Based on the information, It is obvious female passengers were given preference over male passengers for lifeboats.

Examine the Effect Passenger Class Had on Survivability

Finally, let's use our information to figure out if a passenger's class had anything to do with their survivability:

  1. Look at the information for 1st class passengers:
passengers_class_1 = titanic_df[titanic_df.Pclass == 1]
passengers_class_1_survived = passengers_class_1[passengers_class_1.Survived == 1]
passengers_class_1_percent_survived = passengers_class_1_survived.Pclass.count() / passengers_class_1.Pclass.count()
  1. Enter in the following code to look at 2nd class survivability:
passengers_class_2 = titanic_df[titanic_df.Pclass == 2]
passengers_class_2_survived = passengers_class_2[passengers_class_2.Survived == 1]
passengers_class_2_percent_survived = passengers_class_2_survived.Pclass.count() / passengers_class_2.Pclass.count()
  1. Enter in the following code to look at 3rd class survivability:
passengers_class_3 = titanic_df[titanic_df.Pclass == 3]
passengers_class_3_survived = passengers_class_3[passengers_class_3.Survived == 1]
passengers_class_3_percent_survived = passengers_class_3_survived.Pclass.count() / passengers_class_3.Pclass.count()
  1. Finally, print out the information about each class:
print(f'Class 1:t{passengers_class_1.Pclass.count()} - {passengers_class_1_percent_survived}')
print(f'Class 2:t{passengers_class_2.Pclass.count()} - {passengers_class_2_percent_survived}')
print(f'Class 3:t{passengers_class_3.Pclass.count()} - {passengers_class_3_percent_survived}')
  1. Using the information we found, create a bar graph to review this information:
groups = ('Class 1', 'Class 2', 'Class 3')
percentages = [0.63, 0.47, 0.24]
plt.bar(groups, percentages, align='center', alpha=0.5)
plt.ylabel("Percent Survived")
plt.title("Titanic Survivablity by Passenger Class")

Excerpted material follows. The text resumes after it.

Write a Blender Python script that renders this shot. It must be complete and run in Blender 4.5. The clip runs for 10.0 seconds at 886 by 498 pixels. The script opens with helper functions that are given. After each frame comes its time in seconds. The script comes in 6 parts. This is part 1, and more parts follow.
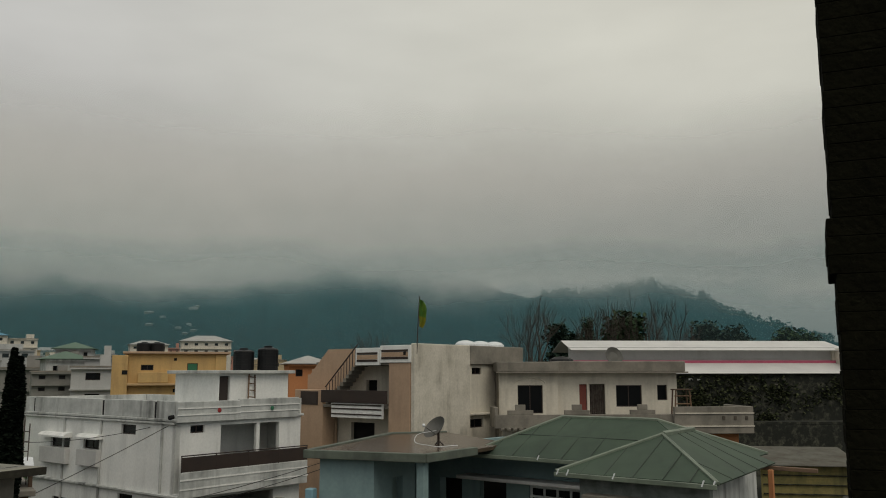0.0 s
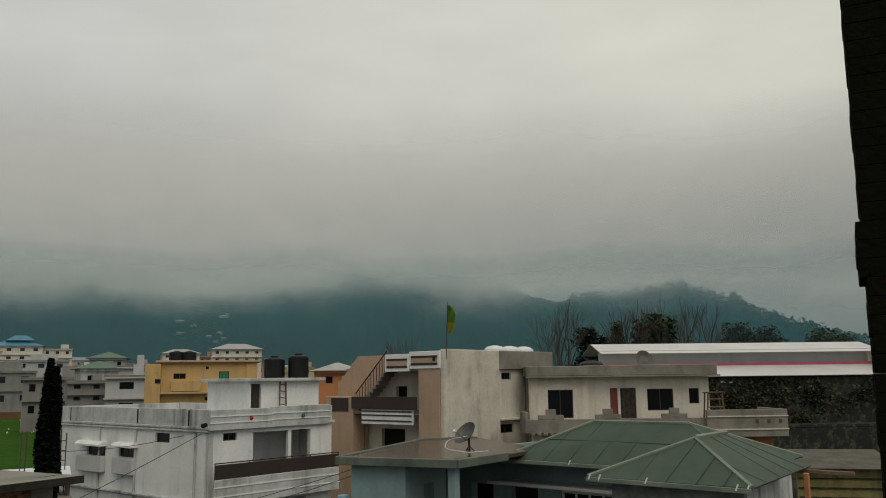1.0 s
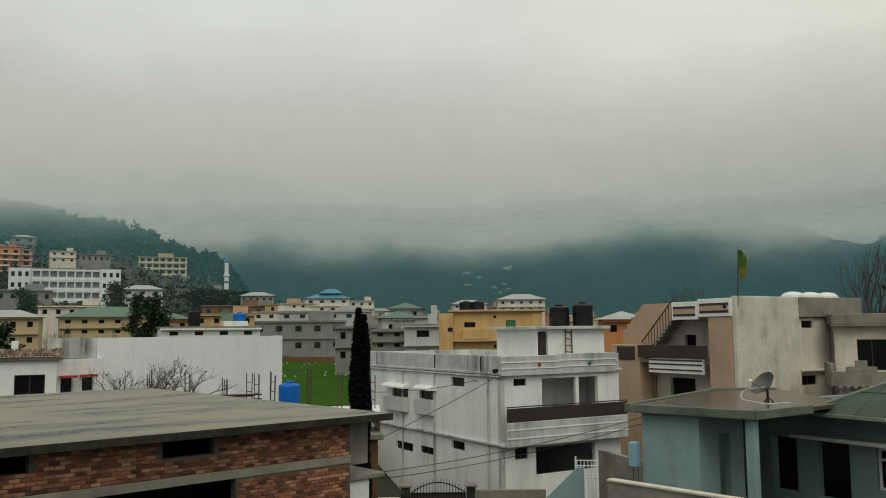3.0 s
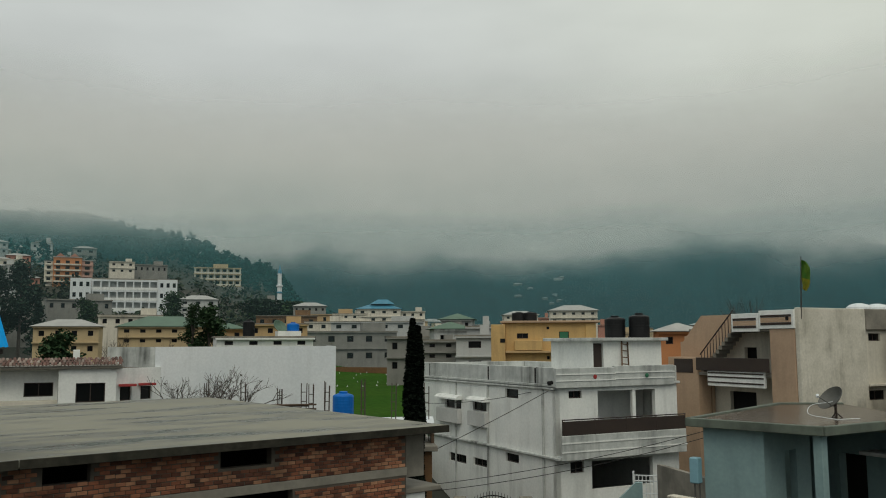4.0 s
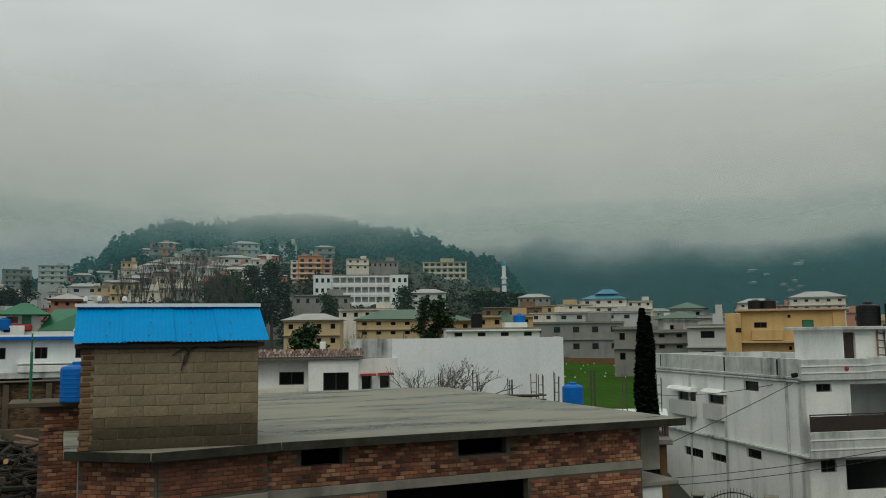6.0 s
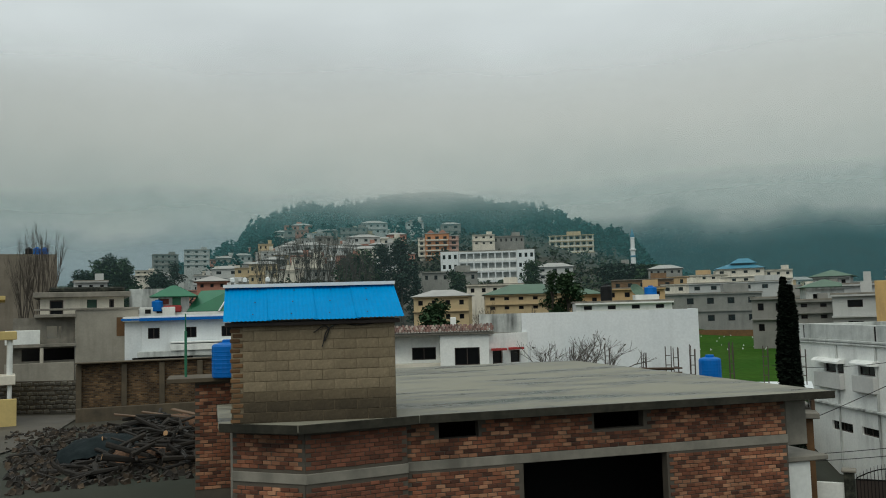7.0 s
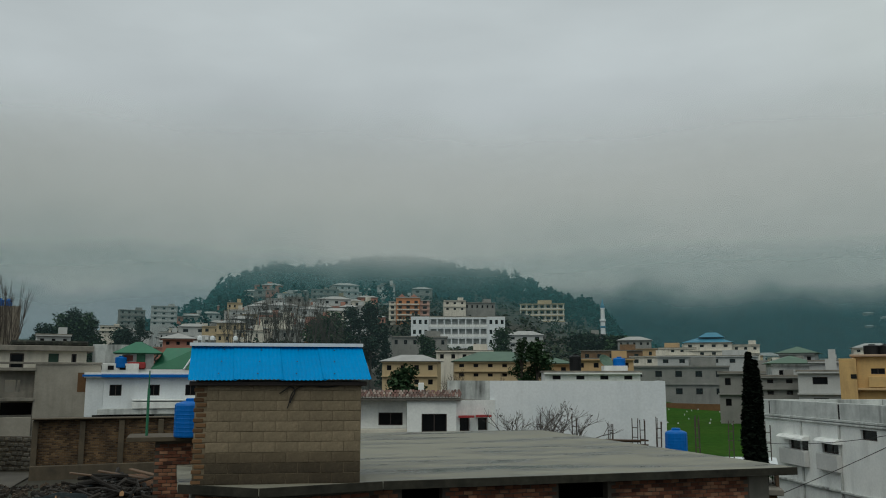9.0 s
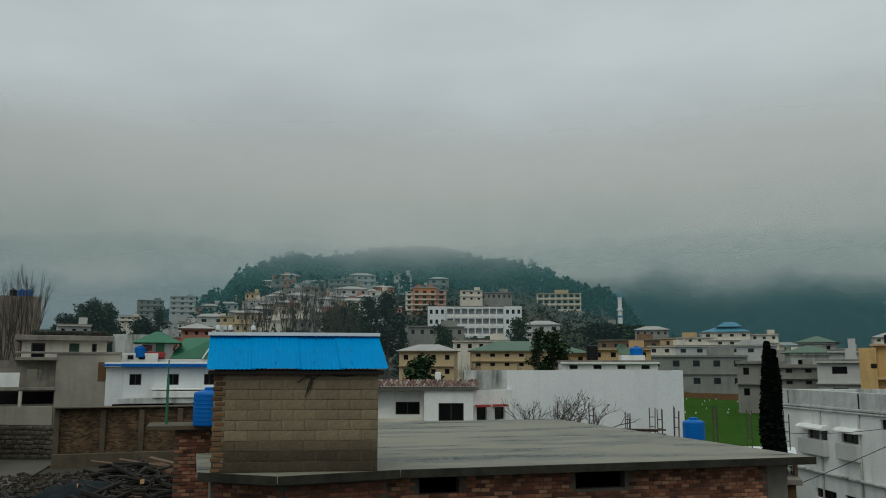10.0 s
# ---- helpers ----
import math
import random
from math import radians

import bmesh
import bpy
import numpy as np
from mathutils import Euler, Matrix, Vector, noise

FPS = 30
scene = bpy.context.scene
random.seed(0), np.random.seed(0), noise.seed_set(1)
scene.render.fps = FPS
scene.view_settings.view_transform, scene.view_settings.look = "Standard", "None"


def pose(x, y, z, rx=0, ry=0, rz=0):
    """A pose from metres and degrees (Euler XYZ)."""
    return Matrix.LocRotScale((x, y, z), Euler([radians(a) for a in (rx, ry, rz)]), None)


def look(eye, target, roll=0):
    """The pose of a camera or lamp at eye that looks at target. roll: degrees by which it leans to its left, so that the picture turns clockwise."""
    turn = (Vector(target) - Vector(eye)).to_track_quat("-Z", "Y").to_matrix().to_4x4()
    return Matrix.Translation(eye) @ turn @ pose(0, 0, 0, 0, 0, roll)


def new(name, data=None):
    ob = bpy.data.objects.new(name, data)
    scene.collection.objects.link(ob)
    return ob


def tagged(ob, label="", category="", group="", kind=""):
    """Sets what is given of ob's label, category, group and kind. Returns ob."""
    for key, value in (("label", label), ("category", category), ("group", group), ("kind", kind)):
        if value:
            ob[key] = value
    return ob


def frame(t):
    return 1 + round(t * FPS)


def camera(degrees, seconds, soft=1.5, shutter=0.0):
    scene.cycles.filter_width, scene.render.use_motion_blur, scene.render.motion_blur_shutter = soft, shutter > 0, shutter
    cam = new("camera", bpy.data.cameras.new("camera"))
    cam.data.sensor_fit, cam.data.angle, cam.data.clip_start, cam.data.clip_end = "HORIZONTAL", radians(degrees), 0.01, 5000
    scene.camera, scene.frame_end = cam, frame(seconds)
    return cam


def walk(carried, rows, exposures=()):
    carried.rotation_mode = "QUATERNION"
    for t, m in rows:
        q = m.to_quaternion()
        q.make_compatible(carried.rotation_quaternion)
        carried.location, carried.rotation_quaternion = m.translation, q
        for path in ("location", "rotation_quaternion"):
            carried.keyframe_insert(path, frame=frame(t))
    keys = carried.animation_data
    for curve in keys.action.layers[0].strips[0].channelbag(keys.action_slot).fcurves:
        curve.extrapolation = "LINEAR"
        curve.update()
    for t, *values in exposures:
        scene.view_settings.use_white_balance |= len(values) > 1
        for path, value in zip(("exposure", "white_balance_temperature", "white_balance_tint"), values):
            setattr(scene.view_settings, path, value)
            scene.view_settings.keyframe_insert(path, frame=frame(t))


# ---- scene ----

From the bar graph, we can see that 1st class passengers were more likely to be saved, whether they were closer to the lifeboats or a genuine preference cannot be determined. Still, we can give a general idea of who predominantly survived, answering the question.

Conclusion

Congratulations — we've answered the questions and completed the lab!